[Begin TASK DATA]
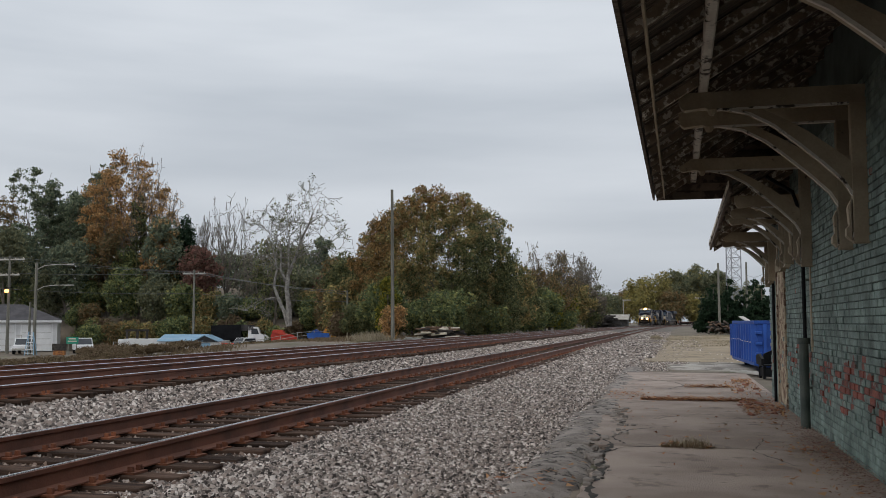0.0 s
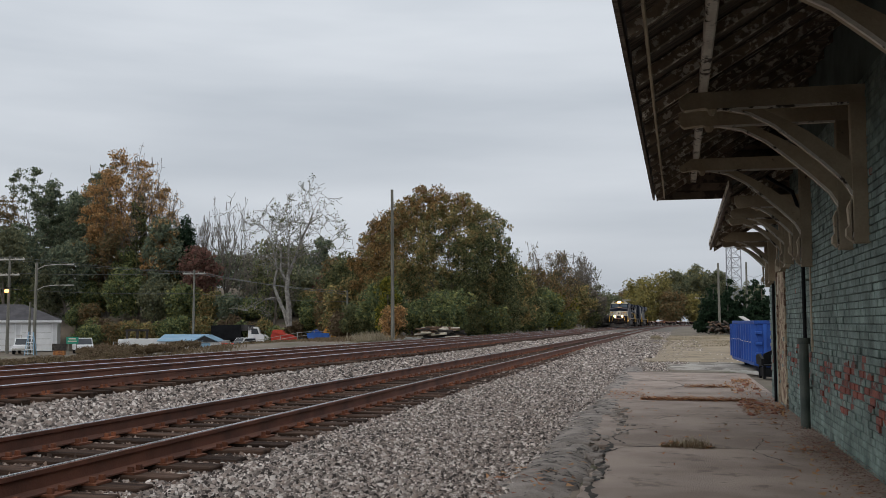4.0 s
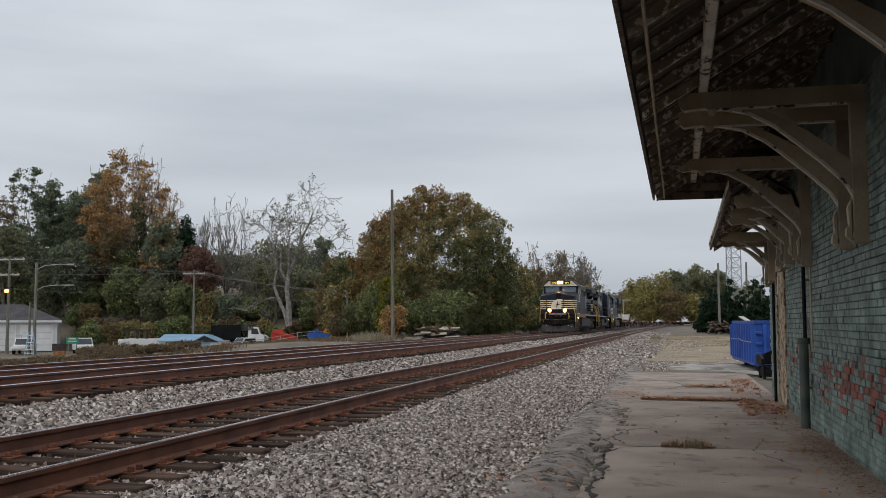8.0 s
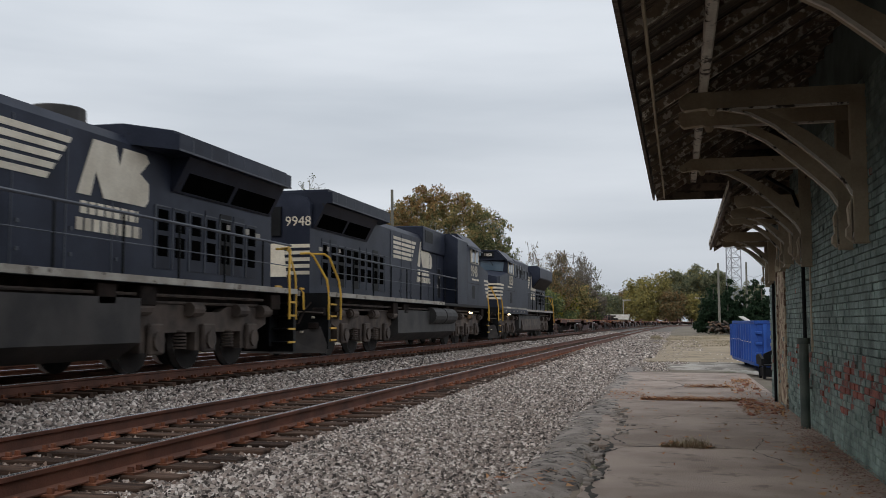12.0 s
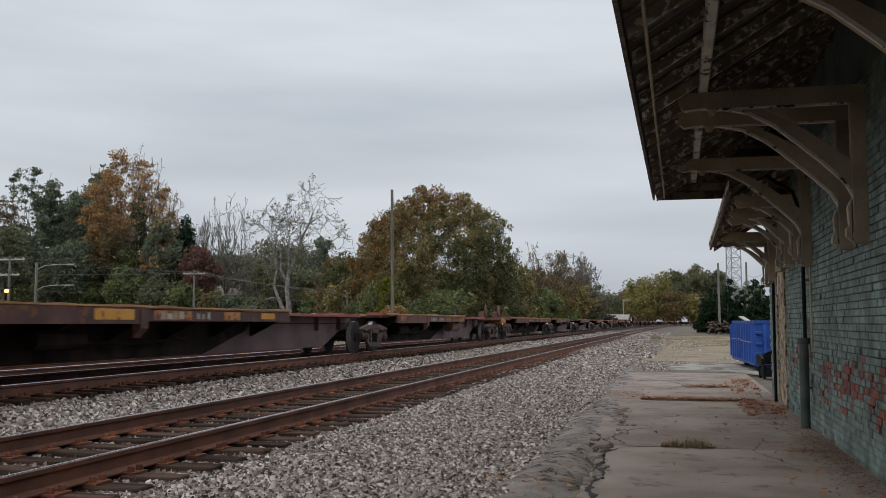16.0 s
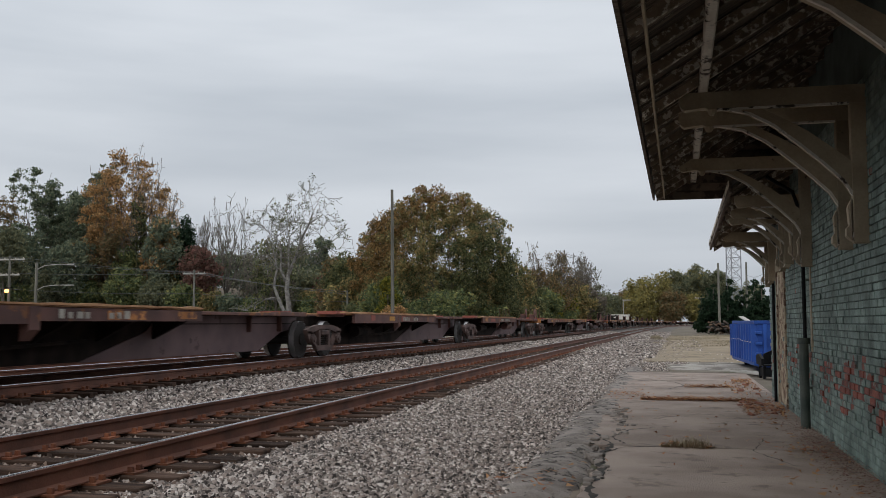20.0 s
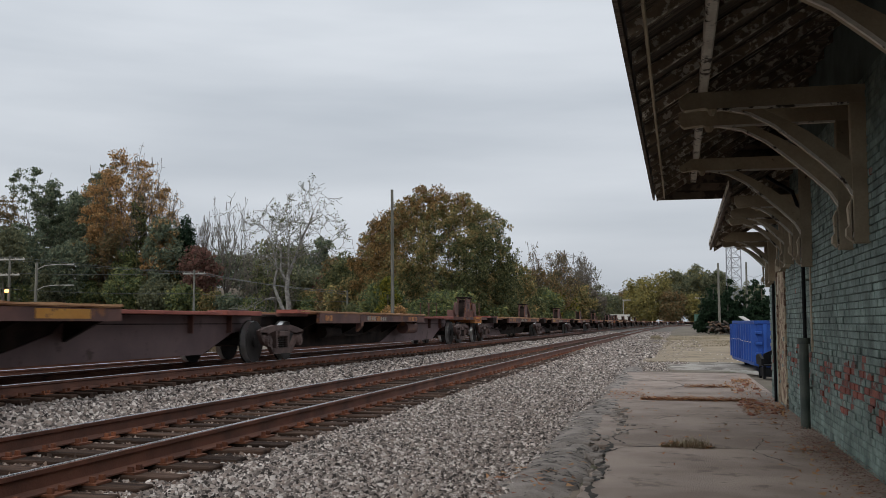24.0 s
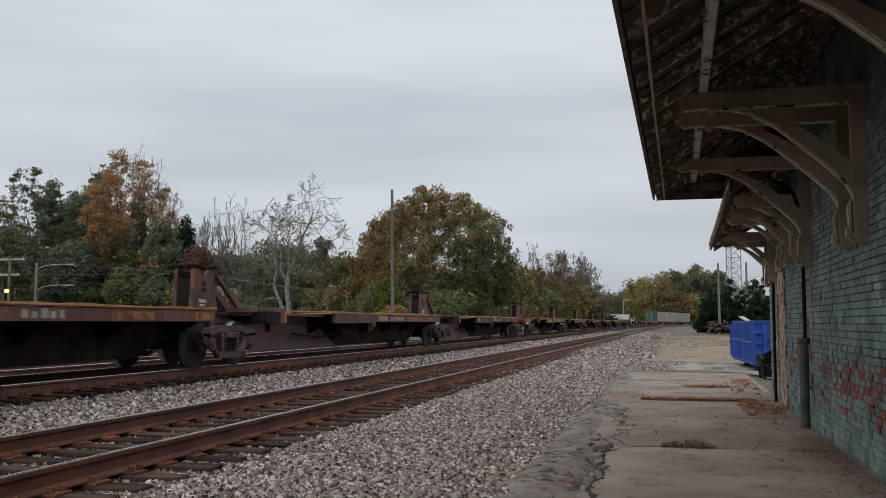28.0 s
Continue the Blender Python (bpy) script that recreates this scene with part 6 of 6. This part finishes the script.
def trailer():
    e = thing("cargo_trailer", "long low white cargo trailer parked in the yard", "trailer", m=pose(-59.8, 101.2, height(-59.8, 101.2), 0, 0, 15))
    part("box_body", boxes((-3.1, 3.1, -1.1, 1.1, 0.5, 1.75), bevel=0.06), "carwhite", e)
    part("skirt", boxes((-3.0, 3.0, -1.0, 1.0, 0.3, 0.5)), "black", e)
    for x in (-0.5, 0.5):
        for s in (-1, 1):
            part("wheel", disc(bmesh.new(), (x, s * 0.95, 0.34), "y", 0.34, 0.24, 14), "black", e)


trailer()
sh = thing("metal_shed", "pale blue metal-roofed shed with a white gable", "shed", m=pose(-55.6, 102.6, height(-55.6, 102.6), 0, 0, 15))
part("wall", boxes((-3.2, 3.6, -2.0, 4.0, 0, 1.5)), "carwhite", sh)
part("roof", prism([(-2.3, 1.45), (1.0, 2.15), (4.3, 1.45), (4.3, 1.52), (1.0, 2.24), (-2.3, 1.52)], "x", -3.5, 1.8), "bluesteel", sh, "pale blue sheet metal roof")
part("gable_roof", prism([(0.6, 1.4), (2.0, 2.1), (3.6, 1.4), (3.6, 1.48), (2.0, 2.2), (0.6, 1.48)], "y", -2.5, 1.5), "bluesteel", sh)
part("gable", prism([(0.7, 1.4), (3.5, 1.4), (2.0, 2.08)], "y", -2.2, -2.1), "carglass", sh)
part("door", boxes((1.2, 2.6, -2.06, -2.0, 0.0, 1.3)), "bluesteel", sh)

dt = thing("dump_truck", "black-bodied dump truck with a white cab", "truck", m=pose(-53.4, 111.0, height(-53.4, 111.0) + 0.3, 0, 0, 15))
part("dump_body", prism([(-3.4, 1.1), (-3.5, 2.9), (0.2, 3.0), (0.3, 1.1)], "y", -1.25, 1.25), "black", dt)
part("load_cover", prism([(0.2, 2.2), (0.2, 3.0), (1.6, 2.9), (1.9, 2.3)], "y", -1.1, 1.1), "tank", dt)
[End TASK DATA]
[Begin TASK DATA]
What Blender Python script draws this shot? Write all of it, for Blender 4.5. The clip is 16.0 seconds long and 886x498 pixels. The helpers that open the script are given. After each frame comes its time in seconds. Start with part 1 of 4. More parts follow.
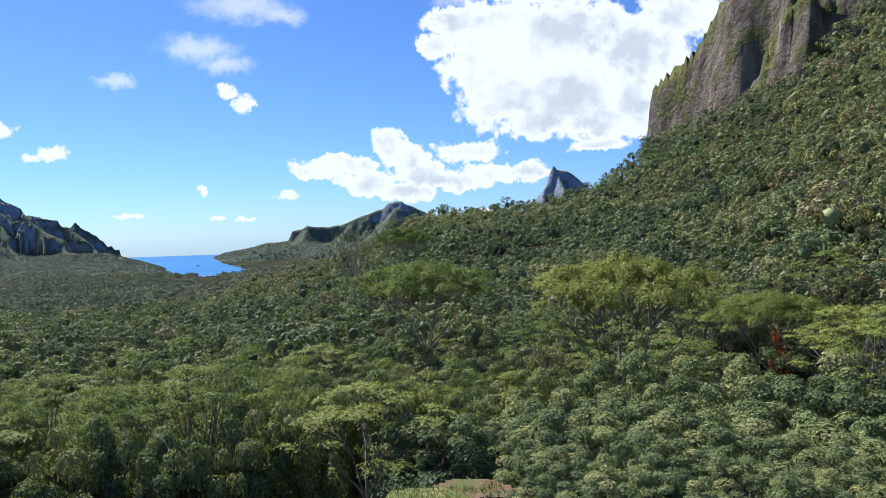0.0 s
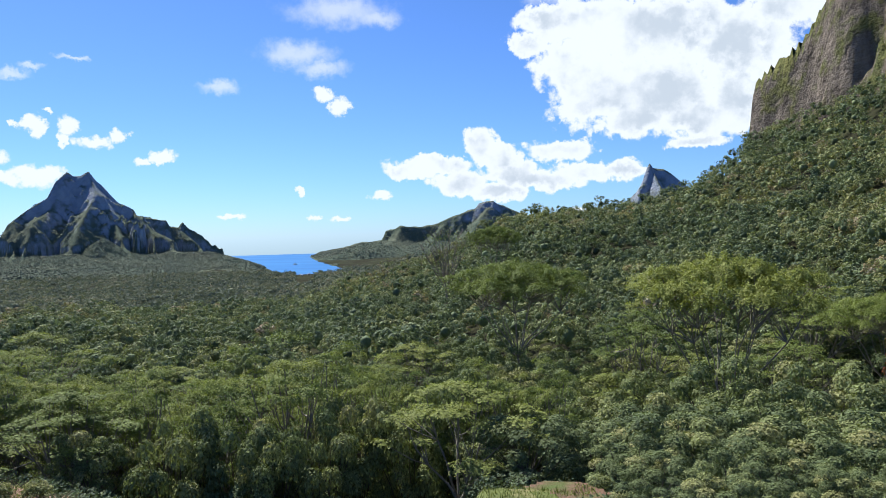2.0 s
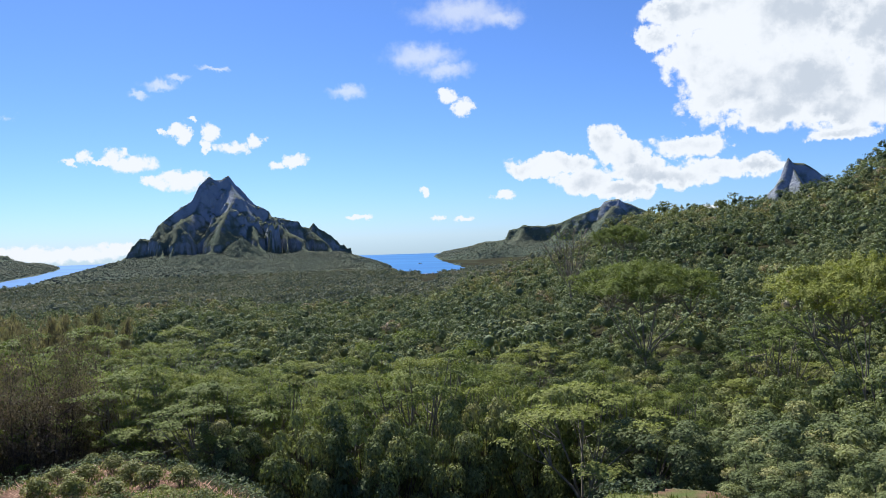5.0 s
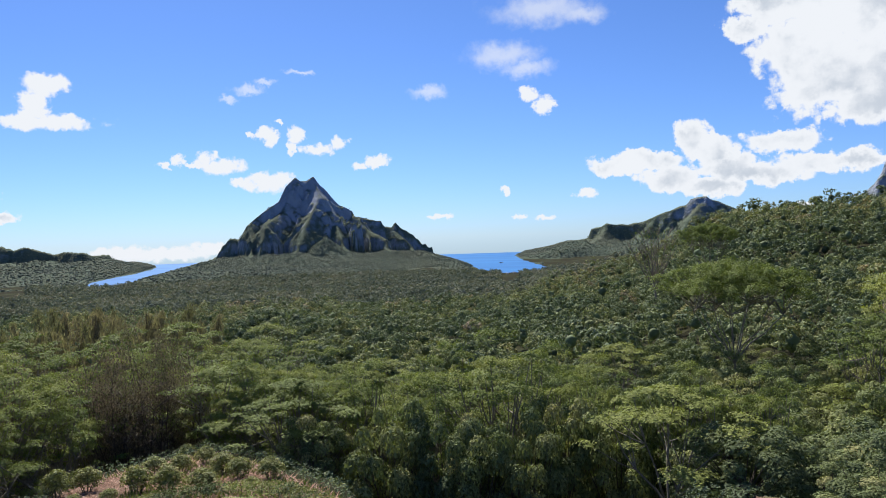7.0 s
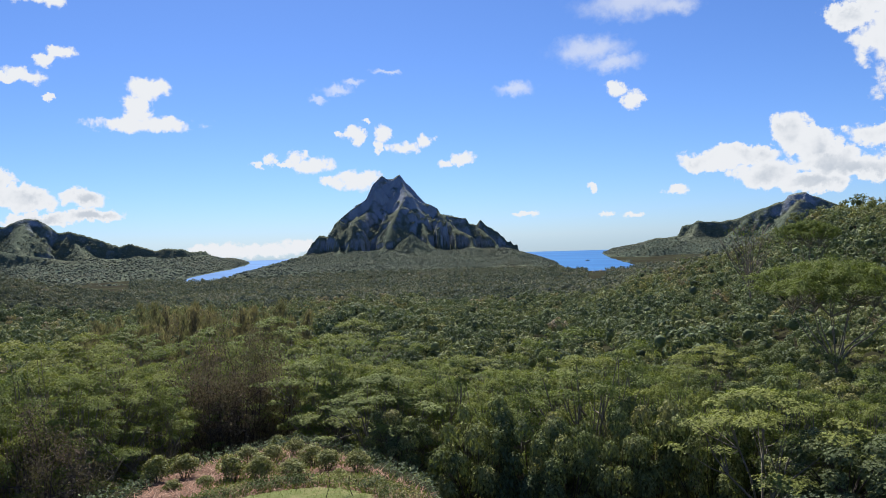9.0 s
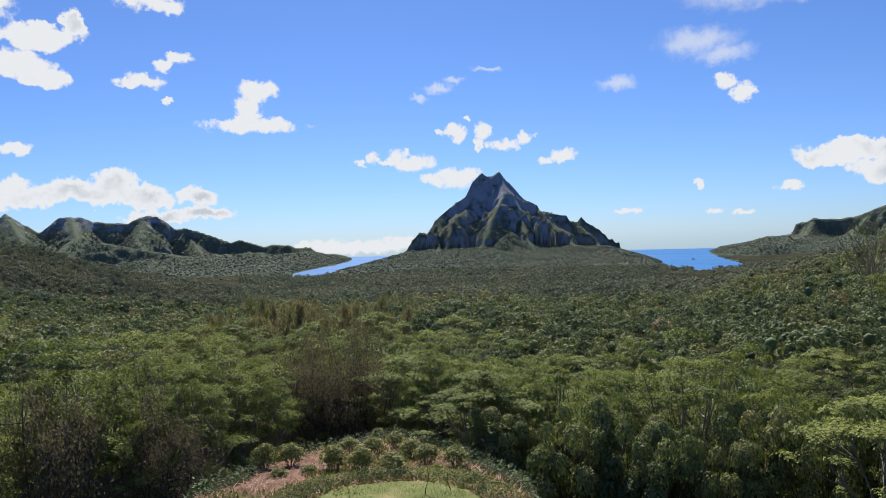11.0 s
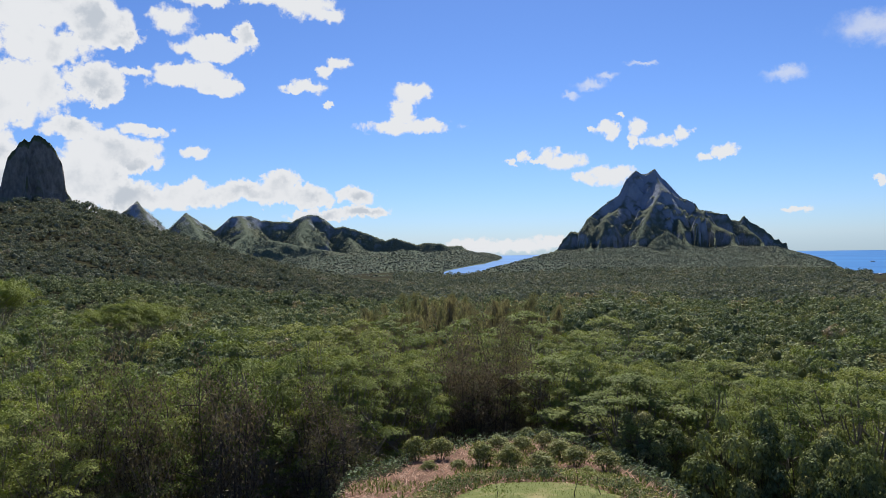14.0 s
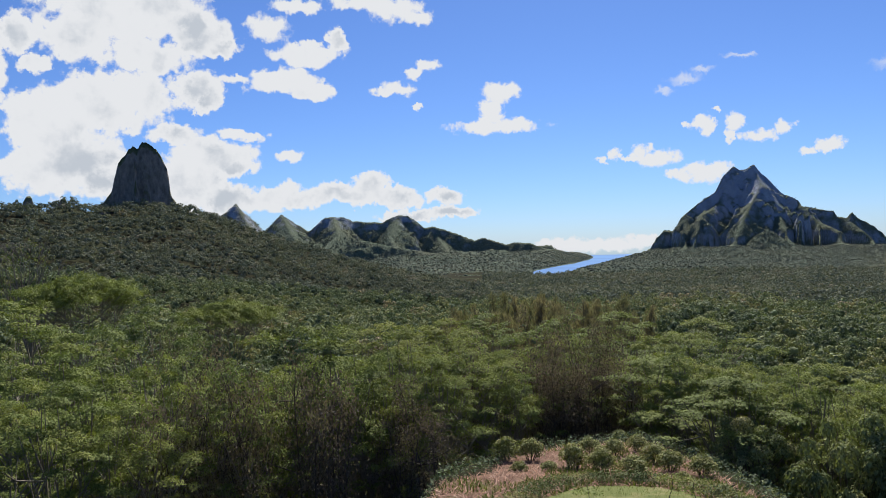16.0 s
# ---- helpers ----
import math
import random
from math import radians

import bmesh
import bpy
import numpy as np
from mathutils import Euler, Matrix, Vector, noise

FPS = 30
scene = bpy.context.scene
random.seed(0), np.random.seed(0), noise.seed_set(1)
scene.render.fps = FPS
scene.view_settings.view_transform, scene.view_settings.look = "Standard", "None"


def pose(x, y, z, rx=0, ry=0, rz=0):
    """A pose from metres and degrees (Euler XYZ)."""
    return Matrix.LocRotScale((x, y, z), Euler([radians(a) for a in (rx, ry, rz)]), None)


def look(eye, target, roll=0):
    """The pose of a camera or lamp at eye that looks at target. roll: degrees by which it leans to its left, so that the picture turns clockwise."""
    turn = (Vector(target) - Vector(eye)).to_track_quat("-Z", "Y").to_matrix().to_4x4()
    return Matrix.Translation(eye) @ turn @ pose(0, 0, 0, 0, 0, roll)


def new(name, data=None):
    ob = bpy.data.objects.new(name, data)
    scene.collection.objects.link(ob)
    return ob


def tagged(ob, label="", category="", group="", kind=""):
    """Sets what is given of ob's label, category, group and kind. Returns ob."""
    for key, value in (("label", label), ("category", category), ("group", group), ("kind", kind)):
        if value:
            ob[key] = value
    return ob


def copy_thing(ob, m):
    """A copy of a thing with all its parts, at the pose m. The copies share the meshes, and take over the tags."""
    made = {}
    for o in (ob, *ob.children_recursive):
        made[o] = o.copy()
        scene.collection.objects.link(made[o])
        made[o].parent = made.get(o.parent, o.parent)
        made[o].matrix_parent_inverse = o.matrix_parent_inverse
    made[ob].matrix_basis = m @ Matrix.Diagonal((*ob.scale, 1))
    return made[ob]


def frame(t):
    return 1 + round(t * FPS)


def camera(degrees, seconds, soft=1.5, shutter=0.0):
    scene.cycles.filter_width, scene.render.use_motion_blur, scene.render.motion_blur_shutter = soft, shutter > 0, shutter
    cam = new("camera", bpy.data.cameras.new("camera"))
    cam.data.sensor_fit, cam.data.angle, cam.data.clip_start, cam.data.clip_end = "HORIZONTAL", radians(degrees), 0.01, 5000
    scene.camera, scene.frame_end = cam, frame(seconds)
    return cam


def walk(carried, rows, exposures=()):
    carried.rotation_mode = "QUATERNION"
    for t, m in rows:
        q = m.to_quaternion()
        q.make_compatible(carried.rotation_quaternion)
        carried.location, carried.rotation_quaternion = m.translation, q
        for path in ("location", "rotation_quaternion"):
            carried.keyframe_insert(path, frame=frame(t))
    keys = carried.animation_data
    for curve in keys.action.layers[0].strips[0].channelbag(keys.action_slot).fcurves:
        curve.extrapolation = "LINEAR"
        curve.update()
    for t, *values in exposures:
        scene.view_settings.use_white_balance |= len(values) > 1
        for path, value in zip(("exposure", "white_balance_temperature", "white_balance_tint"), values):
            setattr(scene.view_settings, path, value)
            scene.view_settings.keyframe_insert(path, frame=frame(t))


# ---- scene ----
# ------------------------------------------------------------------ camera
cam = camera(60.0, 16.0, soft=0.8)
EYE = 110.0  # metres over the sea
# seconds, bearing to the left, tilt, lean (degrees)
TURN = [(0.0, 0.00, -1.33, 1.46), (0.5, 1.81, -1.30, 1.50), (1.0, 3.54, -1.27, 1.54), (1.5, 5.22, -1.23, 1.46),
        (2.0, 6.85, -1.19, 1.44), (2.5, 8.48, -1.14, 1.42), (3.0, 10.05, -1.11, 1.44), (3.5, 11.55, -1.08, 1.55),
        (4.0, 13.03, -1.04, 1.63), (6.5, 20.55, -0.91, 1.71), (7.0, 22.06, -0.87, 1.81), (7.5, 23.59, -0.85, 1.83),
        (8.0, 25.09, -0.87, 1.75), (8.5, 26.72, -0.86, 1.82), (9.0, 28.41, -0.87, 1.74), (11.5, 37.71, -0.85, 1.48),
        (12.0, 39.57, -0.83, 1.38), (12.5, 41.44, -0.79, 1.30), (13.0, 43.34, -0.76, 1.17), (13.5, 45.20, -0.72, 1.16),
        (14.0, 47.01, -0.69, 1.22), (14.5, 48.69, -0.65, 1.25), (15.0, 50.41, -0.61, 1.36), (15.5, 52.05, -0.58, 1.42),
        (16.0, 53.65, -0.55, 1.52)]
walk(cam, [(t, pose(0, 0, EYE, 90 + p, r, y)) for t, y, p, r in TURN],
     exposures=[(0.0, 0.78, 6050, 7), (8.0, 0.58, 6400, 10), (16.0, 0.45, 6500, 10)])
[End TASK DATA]
* _EXERCISE_
Between the line containing "made[ob].matrix_basis = m" and the line containing "keys = carried.animation_data" lies the part to return. Return it exactly, counting both of those lines.

* _FULL SOLUTION_
    made[ob].matrix_basis = m @ Matrix.Diagonal((*ob.scale, 1))
    return made[ob]


def frame(t):
    return 1 + round(t * FPS)


def camera(degrees, seconds, soft=1.5, shutter=0.0):
    scene.cycles.filter_width, scene.render.use_motion_blur, scene.render.motion_blur_shutter = soft, shutter > 0, shutter
    cam = new("camera", bpy.data.cameras.new("camera"))
    cam.data.sensor_fit, cam.data.angle, cam.data.clip_start, cam.data.clip_end = "HORIZONTAL", radians(degrees), 0.01, 5000
    scene.camera, scene.frame_end = cam, frame(seconds)
    return cam


def walk(carried, rows, exposures=()):
    carried.rotation_mode = "QUATERNION"
    for t, m in rows:
        q = m.to_quaternion()
        q.make_compatible(carried.rotation_quaternion)
        carried.location, carried.rotation_quaternion = m.translation, q
        for path in ("location", "rotation_quaternion"):
            carried.keyframe_insert(path, frame=frame(t))
    keys = carried.animation_data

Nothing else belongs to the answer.